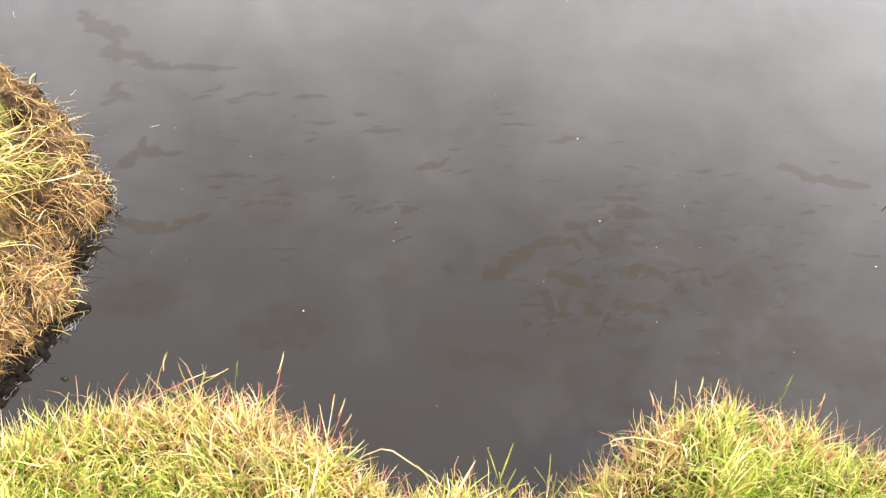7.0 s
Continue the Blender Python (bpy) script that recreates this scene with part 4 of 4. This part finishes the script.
# tall stems on the near bank: foot, tip, material, bow
for foot, tip, mat, bow in (((-0.25, 1.55, 0.15), (-0.24, 1.655, 0.25), M_RED, 0.006), ((-0.12, 1.53, 0.13), (-0.12, 1.60, 0.225), M_PALE, 0.0), ((-0.12, 1.52, 0.13), (-0.10, 1.60, 0.22), M_RED, 0.004),
                            ((-0.12, 1.52, 0.13), (-0.08, 1.57, 0.22), M_RED, 0.008), ((-0.31, 1.56, 0.15), (-0.32, 1.62, 0.245), M_GREEN, -0.004), ((-0.46, 1.53, 0.17), (-0.34, 1.60, 0.24), M_YELLOW, 0.012),
                            ((-0.45, 1.51, 0.17), (-0.45, 1.59, 0.265), M_STRAW, -0.008), ((-0.50, 1.52, 0.18), (-0.38, 1.585, 0.235), M_RED, 0.004), ((0.52, 1.65, 0.22), (0.475, 1.70, 0.31), M_RED, 0.006),
                            ((0.54, 1.66, 0.22), (0.52, 1.72, 0.33), M_STRAW, 0.0), ((0.56, 1.66, 0.22), (0.57, 1.74, 0.33), M_STRAW, 0.006), ((0.80, 1.73, 0.22), (0.81, 1.77, 0.32), M_RED, 0.006), ((0.72, 1.74, 0.22), (0.75, 1.80, 0.32), M_GREEN, 0.006)):
    stem = thing("flowering_grass", "tall thin grass with a pale tip on the near bank", "grass", foot, "tall stems")
    end = Vector(tip) - Vector(foot)
    part("stalk", tube(arc((0, 0, 0), end, abs(bow), 7, bow), taper(0.0010, 7, 0.5)), mat, stem)
    part("tip", tube(arc(end * 0.72 + Vector((0, 0, abs(bow) * 0.8)), end * 1.06, 0.002, 5, bow * 0.4), [0.0006, 0.0011, 0.0011, 0.0008, 0.0003], 6, 0.5), M_BLEACHED if mat is not M_GREEN else M_GREEN, stem)

# sprouts in the notch of the near bank
for x, y, lean, size in ((0.240, 1.572, 0.0, 1.05), (0.350, 1.600, 0.5, 0.85)):
    z = float(on_grid(ZZ, np.array([x]), np.array([y]))[0])
    sprout = thing("grass_sprout", "young green grass sprout with spreading leaves", "sprout", (x, y, max(z, 0.0) - 0.004), "sprouts")
    sprout.rotation_euler = (0, 0, lean)
    sprout.scale = (size, size, size)
    part("stem", tube(arc((0, 0, 0), (-0.012, 0.03, 0.075), 0.0, 7, 0.004), taper(0.0014, 7, 0.6)), M_YELLOW, sprout)
    for tip, mid in (((-0.045, 0.055, 0.115), 0.004), ((0.004, 0.07, 0.125), 0.002), ((0.02, 0.045, 0.075), 0.004), ((0.05, 0.035, 0.05), 0.014)):
        part("leaf", tube(arc((-0.008, 0.022, 0.05) if tip[0] < 0.01 else (0, 0.004, 0.012), tip, mid), [0.0009, 0.0016, 0.0018, 0.0017, 0.0014, 0.0009, 0.0003], 6, 0.3), M_YELLOW, sprout)

# runners that arch over the edge
for pts, label in (([(-0.07, 1.50, 0.15), (-0.036, 1.52, 0.176), (-0.007, 1.527, 0.198), (0.014, 1.530, 0.195), (0.07, 1.530, 0.150), (0.128, 1.533, 0.090), (0.16, 1.54, 0.055)], "arching brown grass runner over the bank edge"),
                   ([(0.56, 1.65, 0.225), (0.518, 1.652, 0.232), (0.462, 1.646, 0.232), (0.430, 1.638, 0.225), (0.423, 1.634, 0.217), (0.429, 1.632, 0.210), (0.437, 1.634, 0.214), (0.434, 1.638, 0.223)], "thin grass runner with a curled end")):
    runner = thing("grass_runner", label, "runner", pts[0])
    part("stem", tube([Vector(p) - Vector(pts[0]) for p in pts], taper(0.0014, len(pts), 0.8)), M_BLEACHED, runner)

# curled black roots that trail from the nose of the muddy point
ROOTS = [((-0.90, 2.20), (-0.862, 2.185), 0.016), ((-0.885, 2.175), (-0.855, 2.15), -0.012), ((-0.875, 2.14), (-0.848, 2.12), 0.010), ((-0.875, 2.11), (-0.846, 2.085), -0.010), ((-0.87, 2.16), (-0.853, 2.195), -0.014)]
for (x, y), (ex, ey), bow in ROOTS:
    single("trailing_root", tube(arc((0, 0, 0.014), (ex - x, ey - y, 0.002), 0.008, 9, bow), taper(0.0016, 9, 0.6)), M_WETROOT, "curled black wet root at the water's edge", "root", (x, y, 0), "trailing roots")

# wet clods along the undercut front of the muddy point
for k, (x, y) in enumerate(CLODS):
    r = SR.uniform(0.012, 0.022)
    single("peat_clod", pebble(r, k + 20, (SR.uniform(0.9, 1.4), SR.uniform(1.1, 1.9), 0.42), 2.2, 3), M_MUD_AND_SHADE, "black wet peat clod at the water's edge", "clod", (x + SR.uniform(-0.012, 0.010), y, 0.002), "clods at the water's edge")
single("peat_clod", pebble(0.006, 77, (1.2, 1, 0.7), 0.6), M_CLOD, "small dark crumb floating on the pond", "clod", (-0.75, 1.65, 0.001))

# wet peat crumbling from the foot of the overhanging point
for k in range(9):
    u = k / 9.5
    x, y = -2.03 + 0.21 * u + SR.uniform(-0.015, 0.02), 3.16 + 0.45 * u + SR.uniform(-0.02, 0.02)
    r = SR.uniform(0.005, 0.012)
    single("peat_clod", pebble(r, k + 50, (SR.uniform(1.0, 2.0), SR.uniform(0.8, 1.6), 0.35), 1.5, 3), M_MUD_AND_SHADE, "black wet peat clod under the overhanging bank", "clod", (x, y, r * 0.2), "clods under the overhang")

# broken stalks and white bits that lie on the turf
for k in range(46):
    x, y = (SR.uniform(-2.6, -1.15), SR.uniform(1.6, 4.2)) if k < 34 else (SR.uniform(-0.7, 0.95), SR.uniform(1.25, 1.6))
    d = float(on_grid(DD, np.array([x]), np.array([y]))[0])
    if d < 0.06 or (k >= 34 and 0.08 < x < 0.42):
        continue
    z = float(on_grid(ZZ, np.array([x]), np.array([y]))[0])
    turn, long = SR.uniform(0, 3.14), SR.uniform(0.03, 0.11)
    c, s = math.cos(turn) * long / 2, math.sin(turn) * long / 2
    single("dry_stalk", tube(arc((-c, -s, 0.0), (c, s, 0.012), 0.008, 7, SR.uniform(-0.01, 0.01)), taper(SR.uniform(0.0009, 0.0017), 7, 0.5), 6, 0.6), M_STRAW,
           "loose dry stalk lying on the matted grass", "stalk", (x, y, z + (0.03 if k < 34 else 0.05)), "loose stalks")

# longer straws that stand out on the turf: foot, tip, thickness, bow
for foot, tip, thick, bow in (((-2.16, 3.235), (-2.152, 3.406), 0.0030, 0.006), ((-2.234, 2.911), (-2.198, 3.006), 0.0032, 0.003), ((-1.236, 2.151), (-1.084, 2.088), 0.0020, -0.004), ((-1.60, 2.308), (-1.546, 2.26), 0.0016, 0.004),
                              ((-1.924, 2.175), (-1.93, 2.234), 0.0018, 0.002), ((-2.047, 2.224), (-1.955, 2.144), 0.0014, 0.006)):
    ends = np.array([foot, tip])
    z0, z1 = on_grid(ZZ, ends[:, 0], ends[:, 1]) + 0.035
    single("dry_stalk", tube(arc((0, 0, 0), (tip[0] - foot[0], tip[1] - foot[1], float(z1 - z0)), 0.012, 7, bow), taper(thick, 7, 0.4), 6, 0.5), M_BLEACHED, "long pale dry stalk lying on the matted grass", "stalk", (*foot, float(z0)), "loose stalks")

# a bleached curled leaf on the turf
leaf = thing("dead_leaf", "bleached curled dead leaf lying on the grass", "leaf", (-3.064, 4.277, float(on_grid(ZZ, np.array([-3.064]), np.array([4.277]))[0]) + 0.04))
part("blade", tube([(0, 0, 0), (0.04, 0.006, 0.014), (0.075, -0.004, 0.022), (0.115, -0.008, 0.020), (0.145, -0.006, 0.004), (0.157, -0.01, -0.02)], [0.003, 0.006, 0.010, 0.010, 0.006, 0.002], 8, 0.3), M_BLEACHED, leaf)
******
* [WHAT IS REQUIRED]: Copy out precisely the lines that begin at the line containing "Continue the Blender" and end at the line containing "else M_GREEN, stem)", including both; write nothing else.

* [RIGHT ANSWER]:
Continue the Blender Python (bpy) script that recreates this scene with part 4 of 4. This part finishes the script.
# tall stems on the near bank: foot, tip, material, bow
for foot, tip, mat, bow in (((-0.25, 1.55, 0.15), (-0.24, 1.655, 0.25), M_RED, 0.006), ((-0.12, 1.53, 0.13), (-0.12, 1.60, 0.225), M_PALE, 0.0), ((-0.12, 1.52, 0.13), (-0.10, 1.60, 0.22), M_RED, 0.004),
                            ((-0.12, 1.52, 0.13), (-0.08, 1.57, 0.22), M_RED, 0.008), ((-0.31, 1.56, 0.15), (-0.32, 1.62, 0.245), M_GREEN, -0.004), ((-0.46, 1.53, 0.17), (-0.34, 1.60, 0.24), M_YELLOW, 0.012),
                            ((-0.45, 1.51, 0.17), (-0.45, 1.59, 0.265), M_STRAW, -0.008), ((-0.50, 1.52, 0.18), (-0.38, 1.585, 0.235), M_RED, 0.004), ((0.52, 1.65, 0.22), (0.475, 1.70, 0.31), M_RED, 0.006),
                            ((0.54, 1.66, 0.22), (0.52, 1.72, 0.33), M_STRAW, 0.0), ((0.56, 1.66, 0.22), (0.57, 1.74, 0.33), M_STRAW, 0.006), ((0.80, 1.73, 0.22), (0.81, 1.77, 0.32), M_RED, 0.006), ((0.72, 1.74, 0.22), (0.75, 1.80, 0.32), M_GREEN, 0.006)):
    stem = thing("flowering_grass", "tall thin grass with a pale tip on the near bank", "grass", foot, "tall stems")
    end = Vector(tip) - Vector(foot)
    part("stalk", tube(arc((0, 0, 0), end, abs(bow), 7, bow), taper(0.0010, 7, 0.5)), mat, stem)
    part("tip", tube(arc(end * 0.72 + Vector((0, 0, abs(bow) * 0.8)), end * 1.06, 0.002, 5, bow * 0.4), [0.0006, 0.0011, 0.0011, 0.0008, 0.0003], 6, 0.5), M_BLEACHED if mat is not M_GREEN else M_GREEN, stem)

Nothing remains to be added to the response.